*** Dataset records ***

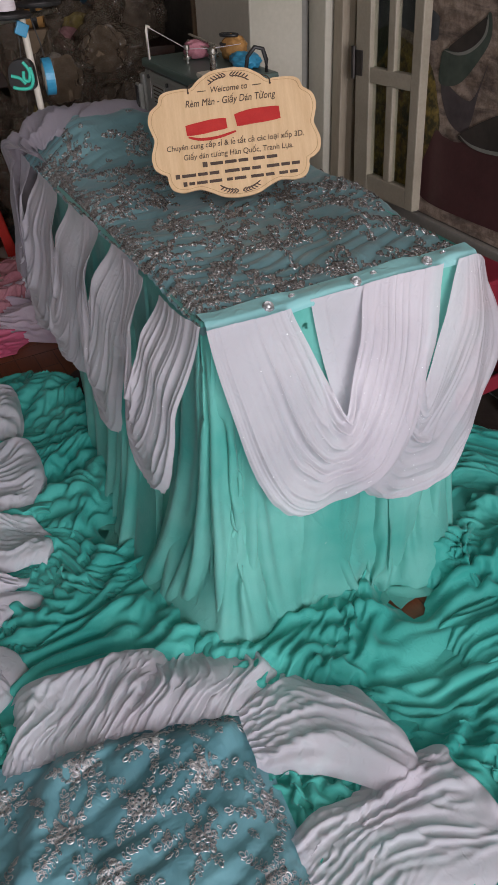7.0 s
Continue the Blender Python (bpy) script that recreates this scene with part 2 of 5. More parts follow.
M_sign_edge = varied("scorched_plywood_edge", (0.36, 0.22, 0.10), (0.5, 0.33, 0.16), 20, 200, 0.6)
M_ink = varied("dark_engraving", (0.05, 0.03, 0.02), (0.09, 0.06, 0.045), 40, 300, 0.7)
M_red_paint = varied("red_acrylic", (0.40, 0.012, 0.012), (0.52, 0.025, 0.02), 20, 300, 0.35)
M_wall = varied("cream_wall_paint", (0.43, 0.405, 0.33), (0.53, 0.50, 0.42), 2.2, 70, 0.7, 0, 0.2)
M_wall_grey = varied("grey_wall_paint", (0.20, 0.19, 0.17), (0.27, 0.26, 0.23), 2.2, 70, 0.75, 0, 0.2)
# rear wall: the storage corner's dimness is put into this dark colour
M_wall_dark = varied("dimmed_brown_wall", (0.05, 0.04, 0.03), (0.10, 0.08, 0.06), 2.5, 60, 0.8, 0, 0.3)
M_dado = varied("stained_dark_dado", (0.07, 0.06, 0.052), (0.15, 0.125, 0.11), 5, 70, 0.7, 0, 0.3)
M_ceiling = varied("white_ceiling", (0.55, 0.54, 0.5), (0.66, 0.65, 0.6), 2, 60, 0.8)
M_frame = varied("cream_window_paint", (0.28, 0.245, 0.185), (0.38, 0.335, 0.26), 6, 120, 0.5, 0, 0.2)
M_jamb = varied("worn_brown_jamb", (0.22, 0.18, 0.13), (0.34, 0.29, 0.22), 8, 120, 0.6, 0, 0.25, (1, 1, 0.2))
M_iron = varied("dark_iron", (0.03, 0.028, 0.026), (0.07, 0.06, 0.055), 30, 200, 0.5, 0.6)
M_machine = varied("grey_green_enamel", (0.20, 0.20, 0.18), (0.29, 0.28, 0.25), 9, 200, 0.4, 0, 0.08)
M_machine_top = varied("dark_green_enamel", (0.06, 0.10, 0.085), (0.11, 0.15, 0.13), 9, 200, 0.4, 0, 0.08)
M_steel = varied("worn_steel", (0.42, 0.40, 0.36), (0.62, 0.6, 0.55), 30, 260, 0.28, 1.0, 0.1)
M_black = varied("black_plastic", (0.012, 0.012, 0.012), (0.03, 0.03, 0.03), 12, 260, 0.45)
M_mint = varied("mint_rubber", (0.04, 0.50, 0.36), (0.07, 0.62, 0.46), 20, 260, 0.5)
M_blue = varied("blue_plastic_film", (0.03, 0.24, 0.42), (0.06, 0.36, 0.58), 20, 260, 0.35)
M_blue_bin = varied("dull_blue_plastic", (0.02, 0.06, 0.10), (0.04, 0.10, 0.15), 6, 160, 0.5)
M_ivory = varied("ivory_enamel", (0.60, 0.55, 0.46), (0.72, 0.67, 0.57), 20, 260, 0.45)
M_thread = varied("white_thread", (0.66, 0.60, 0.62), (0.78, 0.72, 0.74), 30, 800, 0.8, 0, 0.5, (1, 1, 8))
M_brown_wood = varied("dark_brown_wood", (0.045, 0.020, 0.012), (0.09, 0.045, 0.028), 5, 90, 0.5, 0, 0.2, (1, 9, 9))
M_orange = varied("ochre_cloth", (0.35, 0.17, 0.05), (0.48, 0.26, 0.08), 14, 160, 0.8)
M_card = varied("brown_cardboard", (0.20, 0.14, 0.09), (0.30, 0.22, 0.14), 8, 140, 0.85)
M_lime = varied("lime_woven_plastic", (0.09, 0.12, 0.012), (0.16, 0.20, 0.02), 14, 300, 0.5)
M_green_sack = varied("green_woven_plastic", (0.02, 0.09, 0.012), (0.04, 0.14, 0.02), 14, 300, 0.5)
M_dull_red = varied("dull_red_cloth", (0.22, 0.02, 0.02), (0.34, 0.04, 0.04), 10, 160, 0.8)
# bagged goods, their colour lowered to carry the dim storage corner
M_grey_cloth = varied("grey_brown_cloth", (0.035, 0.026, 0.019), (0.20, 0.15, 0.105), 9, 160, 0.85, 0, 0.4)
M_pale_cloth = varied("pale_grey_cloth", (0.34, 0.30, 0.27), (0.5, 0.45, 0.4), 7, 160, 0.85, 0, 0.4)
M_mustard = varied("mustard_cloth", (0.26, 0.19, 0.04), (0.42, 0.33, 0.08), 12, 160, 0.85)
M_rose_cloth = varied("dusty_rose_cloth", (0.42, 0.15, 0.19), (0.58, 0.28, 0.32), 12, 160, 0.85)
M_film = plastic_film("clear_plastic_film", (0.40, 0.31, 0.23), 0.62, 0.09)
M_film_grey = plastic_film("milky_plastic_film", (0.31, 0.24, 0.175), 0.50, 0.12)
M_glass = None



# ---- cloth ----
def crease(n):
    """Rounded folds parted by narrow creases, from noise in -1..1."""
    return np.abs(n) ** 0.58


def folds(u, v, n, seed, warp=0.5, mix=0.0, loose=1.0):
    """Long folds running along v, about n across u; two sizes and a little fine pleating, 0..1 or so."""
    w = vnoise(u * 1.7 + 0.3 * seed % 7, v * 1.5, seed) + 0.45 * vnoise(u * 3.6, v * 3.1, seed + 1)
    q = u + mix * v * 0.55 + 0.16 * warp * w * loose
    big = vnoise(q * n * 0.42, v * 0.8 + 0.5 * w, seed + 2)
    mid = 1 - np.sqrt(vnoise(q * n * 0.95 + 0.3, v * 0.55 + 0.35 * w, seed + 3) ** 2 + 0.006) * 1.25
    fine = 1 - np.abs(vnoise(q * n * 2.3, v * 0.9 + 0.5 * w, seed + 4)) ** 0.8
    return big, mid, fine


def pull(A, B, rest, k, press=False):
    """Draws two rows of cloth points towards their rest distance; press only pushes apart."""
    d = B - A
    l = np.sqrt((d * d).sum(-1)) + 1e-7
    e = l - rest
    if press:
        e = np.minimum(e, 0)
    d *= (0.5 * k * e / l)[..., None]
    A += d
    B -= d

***
*** Dataset records ***

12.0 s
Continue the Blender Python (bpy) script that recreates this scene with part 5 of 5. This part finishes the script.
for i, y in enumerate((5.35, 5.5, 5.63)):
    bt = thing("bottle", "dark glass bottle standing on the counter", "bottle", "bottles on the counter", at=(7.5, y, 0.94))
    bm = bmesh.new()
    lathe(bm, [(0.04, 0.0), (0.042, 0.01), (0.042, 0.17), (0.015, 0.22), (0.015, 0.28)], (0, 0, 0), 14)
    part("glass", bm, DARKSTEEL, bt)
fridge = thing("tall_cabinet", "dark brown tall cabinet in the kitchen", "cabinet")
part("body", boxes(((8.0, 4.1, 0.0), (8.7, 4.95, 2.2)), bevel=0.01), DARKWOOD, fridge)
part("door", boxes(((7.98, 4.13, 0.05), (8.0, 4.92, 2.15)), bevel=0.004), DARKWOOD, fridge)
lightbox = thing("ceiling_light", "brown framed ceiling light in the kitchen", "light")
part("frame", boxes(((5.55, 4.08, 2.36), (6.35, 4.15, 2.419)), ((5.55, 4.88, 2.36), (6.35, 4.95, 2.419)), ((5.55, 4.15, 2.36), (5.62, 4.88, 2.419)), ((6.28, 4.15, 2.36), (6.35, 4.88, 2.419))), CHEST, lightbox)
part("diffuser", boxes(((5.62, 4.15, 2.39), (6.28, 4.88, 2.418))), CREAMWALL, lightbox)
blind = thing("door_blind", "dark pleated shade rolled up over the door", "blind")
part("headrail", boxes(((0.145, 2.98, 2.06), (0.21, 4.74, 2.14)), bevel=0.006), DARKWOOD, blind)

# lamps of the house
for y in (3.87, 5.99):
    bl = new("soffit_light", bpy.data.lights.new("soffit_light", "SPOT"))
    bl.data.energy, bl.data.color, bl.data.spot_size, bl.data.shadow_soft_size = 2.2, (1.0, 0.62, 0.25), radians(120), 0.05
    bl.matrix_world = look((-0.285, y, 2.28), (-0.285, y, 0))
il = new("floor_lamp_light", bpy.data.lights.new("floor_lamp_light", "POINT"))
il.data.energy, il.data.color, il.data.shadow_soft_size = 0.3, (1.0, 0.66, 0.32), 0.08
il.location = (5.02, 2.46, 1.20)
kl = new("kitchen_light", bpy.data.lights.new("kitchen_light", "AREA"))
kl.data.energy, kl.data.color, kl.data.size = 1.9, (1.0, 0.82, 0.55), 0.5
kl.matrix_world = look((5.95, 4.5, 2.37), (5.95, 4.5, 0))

***
*** Dataset records ***

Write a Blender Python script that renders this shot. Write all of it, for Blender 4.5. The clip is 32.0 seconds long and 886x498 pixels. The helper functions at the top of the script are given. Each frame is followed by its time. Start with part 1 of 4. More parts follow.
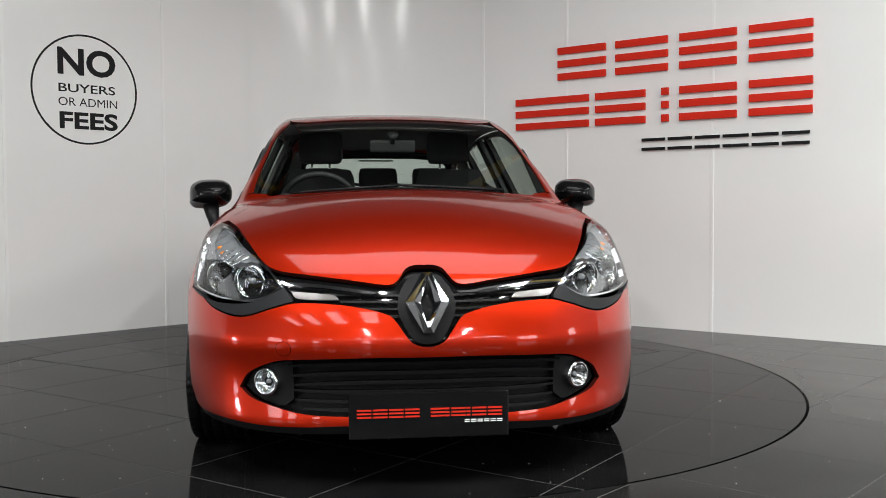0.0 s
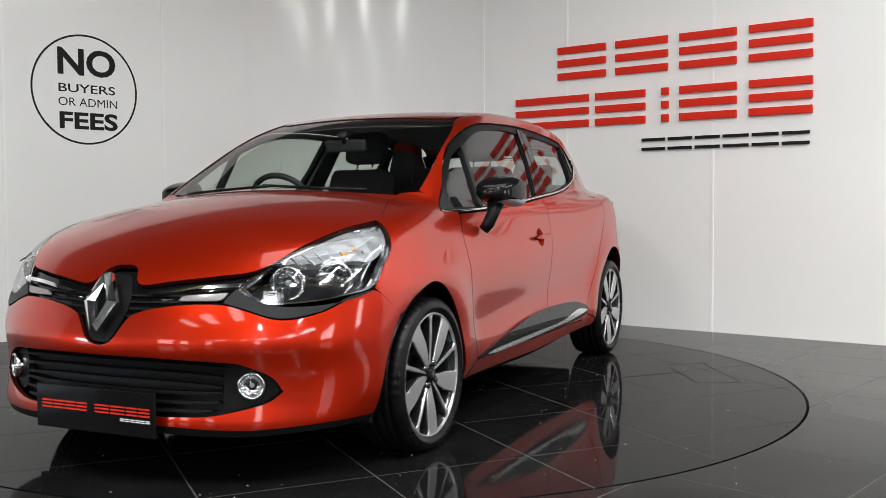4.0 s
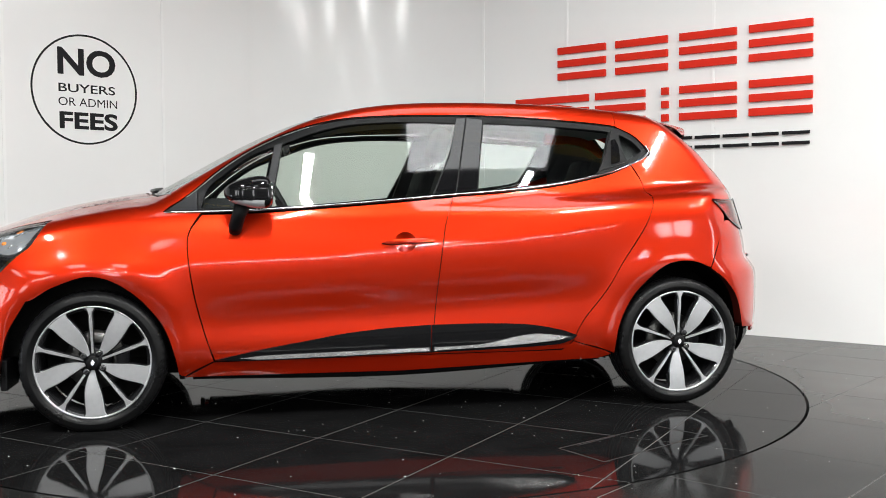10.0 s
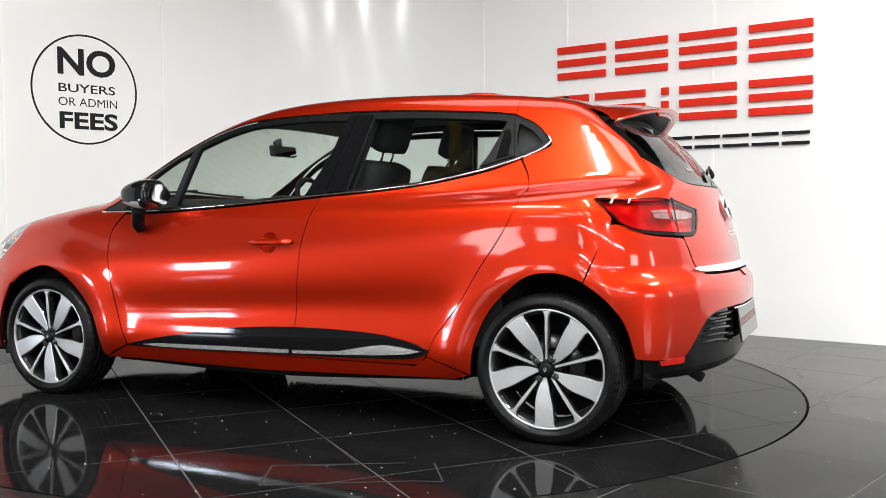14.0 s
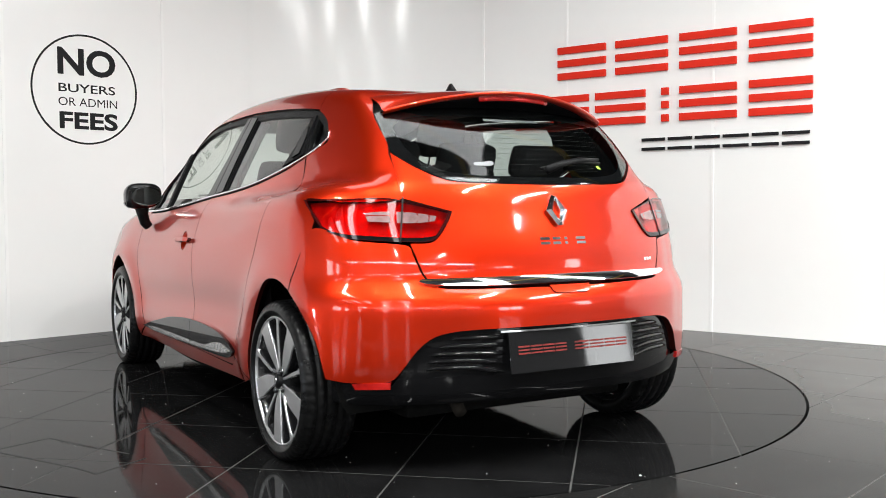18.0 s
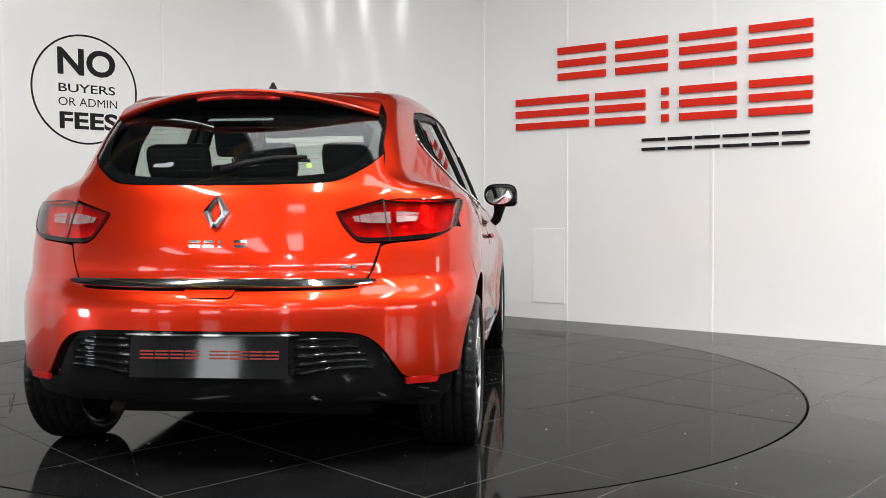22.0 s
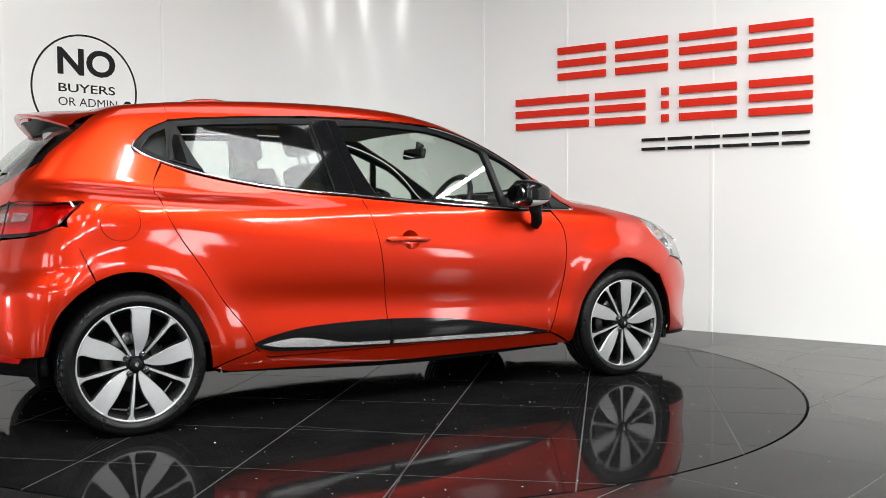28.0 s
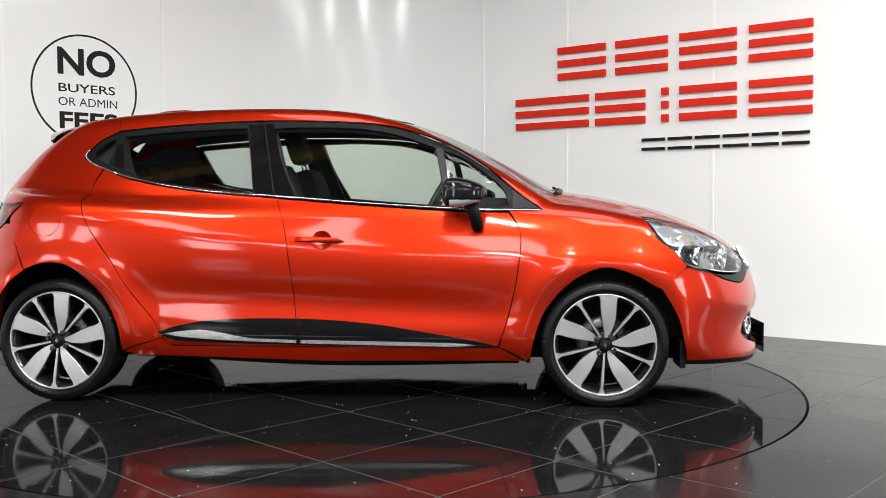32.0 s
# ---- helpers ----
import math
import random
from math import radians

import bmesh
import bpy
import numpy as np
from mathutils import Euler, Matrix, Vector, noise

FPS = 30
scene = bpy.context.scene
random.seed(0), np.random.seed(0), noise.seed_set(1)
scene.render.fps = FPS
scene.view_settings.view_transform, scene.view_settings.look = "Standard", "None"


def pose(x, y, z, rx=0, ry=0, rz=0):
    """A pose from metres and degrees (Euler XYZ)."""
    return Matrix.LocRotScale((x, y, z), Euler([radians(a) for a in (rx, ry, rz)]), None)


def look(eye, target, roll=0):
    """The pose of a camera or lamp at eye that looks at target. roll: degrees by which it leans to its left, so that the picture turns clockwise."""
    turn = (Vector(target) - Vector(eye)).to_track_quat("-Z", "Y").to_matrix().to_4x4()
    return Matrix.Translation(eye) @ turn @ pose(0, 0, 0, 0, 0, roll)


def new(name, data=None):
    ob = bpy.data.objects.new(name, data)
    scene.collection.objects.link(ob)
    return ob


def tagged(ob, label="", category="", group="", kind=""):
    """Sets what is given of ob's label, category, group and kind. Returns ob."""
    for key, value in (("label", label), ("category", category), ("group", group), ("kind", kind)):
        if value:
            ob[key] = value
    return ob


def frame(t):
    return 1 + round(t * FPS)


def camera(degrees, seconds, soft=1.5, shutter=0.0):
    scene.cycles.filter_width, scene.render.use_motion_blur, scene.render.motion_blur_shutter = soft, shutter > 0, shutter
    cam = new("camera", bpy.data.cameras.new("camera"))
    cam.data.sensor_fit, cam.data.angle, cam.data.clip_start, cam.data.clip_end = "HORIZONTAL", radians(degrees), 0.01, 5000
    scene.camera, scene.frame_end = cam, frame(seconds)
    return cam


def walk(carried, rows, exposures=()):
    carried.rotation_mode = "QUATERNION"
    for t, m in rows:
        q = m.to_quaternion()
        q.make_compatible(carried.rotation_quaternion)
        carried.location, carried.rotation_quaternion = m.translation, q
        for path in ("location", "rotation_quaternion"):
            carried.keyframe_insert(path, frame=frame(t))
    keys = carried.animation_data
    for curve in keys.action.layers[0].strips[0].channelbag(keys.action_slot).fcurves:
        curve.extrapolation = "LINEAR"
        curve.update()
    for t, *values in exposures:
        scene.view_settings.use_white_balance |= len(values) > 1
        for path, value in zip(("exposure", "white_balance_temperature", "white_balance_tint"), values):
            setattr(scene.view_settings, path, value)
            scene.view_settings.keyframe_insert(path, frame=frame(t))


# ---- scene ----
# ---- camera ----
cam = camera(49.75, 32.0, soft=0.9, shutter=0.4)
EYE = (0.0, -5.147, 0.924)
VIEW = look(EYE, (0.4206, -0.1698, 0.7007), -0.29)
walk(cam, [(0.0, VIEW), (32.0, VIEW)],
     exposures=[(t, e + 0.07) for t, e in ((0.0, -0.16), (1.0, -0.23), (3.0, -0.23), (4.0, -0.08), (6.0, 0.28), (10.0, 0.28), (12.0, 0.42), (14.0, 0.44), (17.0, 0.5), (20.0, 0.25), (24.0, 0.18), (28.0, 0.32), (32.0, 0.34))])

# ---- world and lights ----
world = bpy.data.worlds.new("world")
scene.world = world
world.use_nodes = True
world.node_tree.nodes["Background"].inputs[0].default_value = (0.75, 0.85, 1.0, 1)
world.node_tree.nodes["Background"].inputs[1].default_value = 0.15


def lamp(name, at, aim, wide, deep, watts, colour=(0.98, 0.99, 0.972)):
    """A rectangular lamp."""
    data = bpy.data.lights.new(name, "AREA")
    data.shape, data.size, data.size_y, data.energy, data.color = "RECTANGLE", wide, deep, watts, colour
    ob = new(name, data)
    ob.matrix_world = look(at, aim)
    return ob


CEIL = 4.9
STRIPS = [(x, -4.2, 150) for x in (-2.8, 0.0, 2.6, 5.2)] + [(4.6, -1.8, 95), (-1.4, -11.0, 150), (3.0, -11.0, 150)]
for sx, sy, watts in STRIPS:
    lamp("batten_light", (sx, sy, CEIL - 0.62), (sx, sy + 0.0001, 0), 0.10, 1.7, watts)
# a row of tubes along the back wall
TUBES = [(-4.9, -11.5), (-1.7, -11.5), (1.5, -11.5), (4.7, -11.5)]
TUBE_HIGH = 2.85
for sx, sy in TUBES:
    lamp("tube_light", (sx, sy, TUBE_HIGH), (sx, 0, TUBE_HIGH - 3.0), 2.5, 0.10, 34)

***

▶ [Exercise details]
Exactly the lines from the line containing "# ---- helpers" to the line containing "random.seed(0), np.random.seed(0), noise.seed_set(1)", both included, are to be set down; no other line belongs in the answer.

▶ [Exercise solution]
# ---- helpers ----
import math
import random
from math import radians

import bmesh
import bpy
import numpy as np
from mathutils import Euler, Matrix, Vector, noise

FPS = 30
scene = bpy.context.scene
random.seed(0), np.random.seed(0), noise.seed_set(1)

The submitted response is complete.